WHAT YOU WILL DO — Tally the lines that include the word "recreates" and reply with nothing but the total.

┌─ DATA ENTRIES

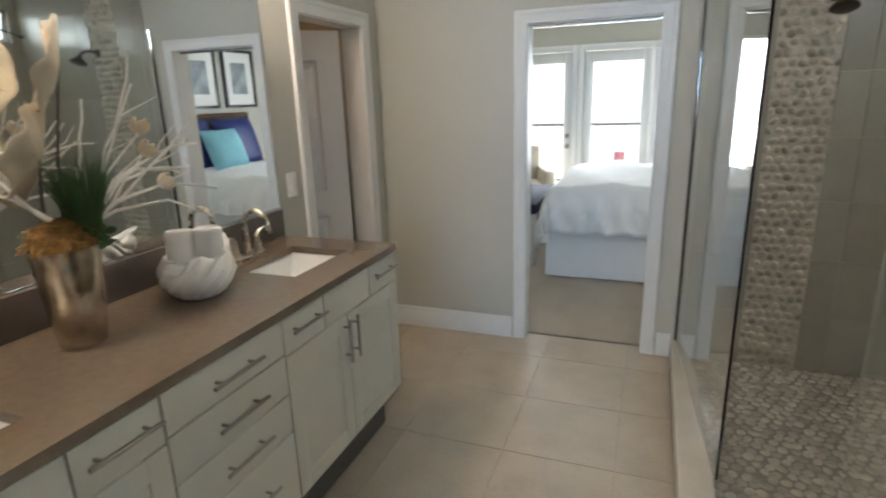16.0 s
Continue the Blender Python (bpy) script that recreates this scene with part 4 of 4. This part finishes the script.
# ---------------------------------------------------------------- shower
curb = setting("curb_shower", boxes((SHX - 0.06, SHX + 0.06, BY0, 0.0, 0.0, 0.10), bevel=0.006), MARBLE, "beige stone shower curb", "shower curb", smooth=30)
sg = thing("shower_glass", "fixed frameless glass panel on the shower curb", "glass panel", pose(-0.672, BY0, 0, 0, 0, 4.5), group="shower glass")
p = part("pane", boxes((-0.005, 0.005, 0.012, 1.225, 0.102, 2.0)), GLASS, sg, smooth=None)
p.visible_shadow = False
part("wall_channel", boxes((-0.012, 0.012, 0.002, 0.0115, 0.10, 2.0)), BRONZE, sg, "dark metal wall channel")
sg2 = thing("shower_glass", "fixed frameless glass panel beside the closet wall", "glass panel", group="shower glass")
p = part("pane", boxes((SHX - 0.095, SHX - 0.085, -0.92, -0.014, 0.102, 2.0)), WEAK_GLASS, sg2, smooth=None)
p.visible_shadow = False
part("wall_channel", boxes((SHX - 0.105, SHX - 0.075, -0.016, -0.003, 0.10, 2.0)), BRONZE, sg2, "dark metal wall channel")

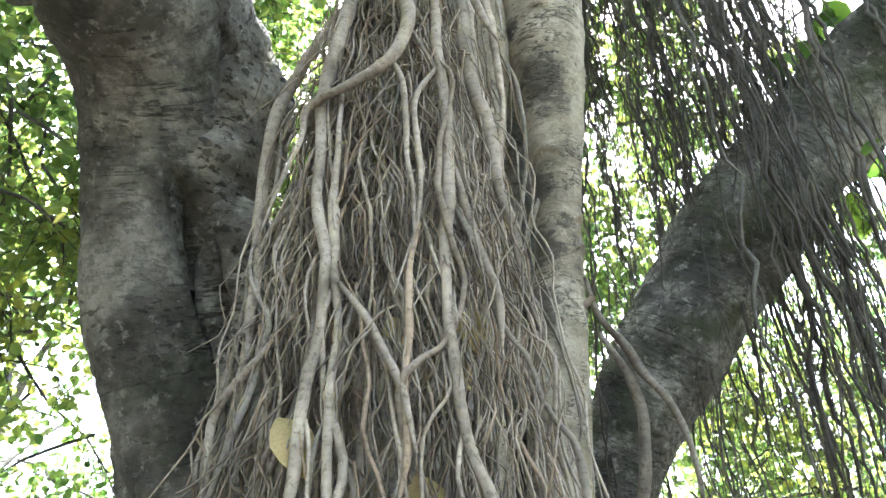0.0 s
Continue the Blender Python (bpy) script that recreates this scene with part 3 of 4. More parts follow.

└─

RESPONSE FOR THIS EXERCISE — 2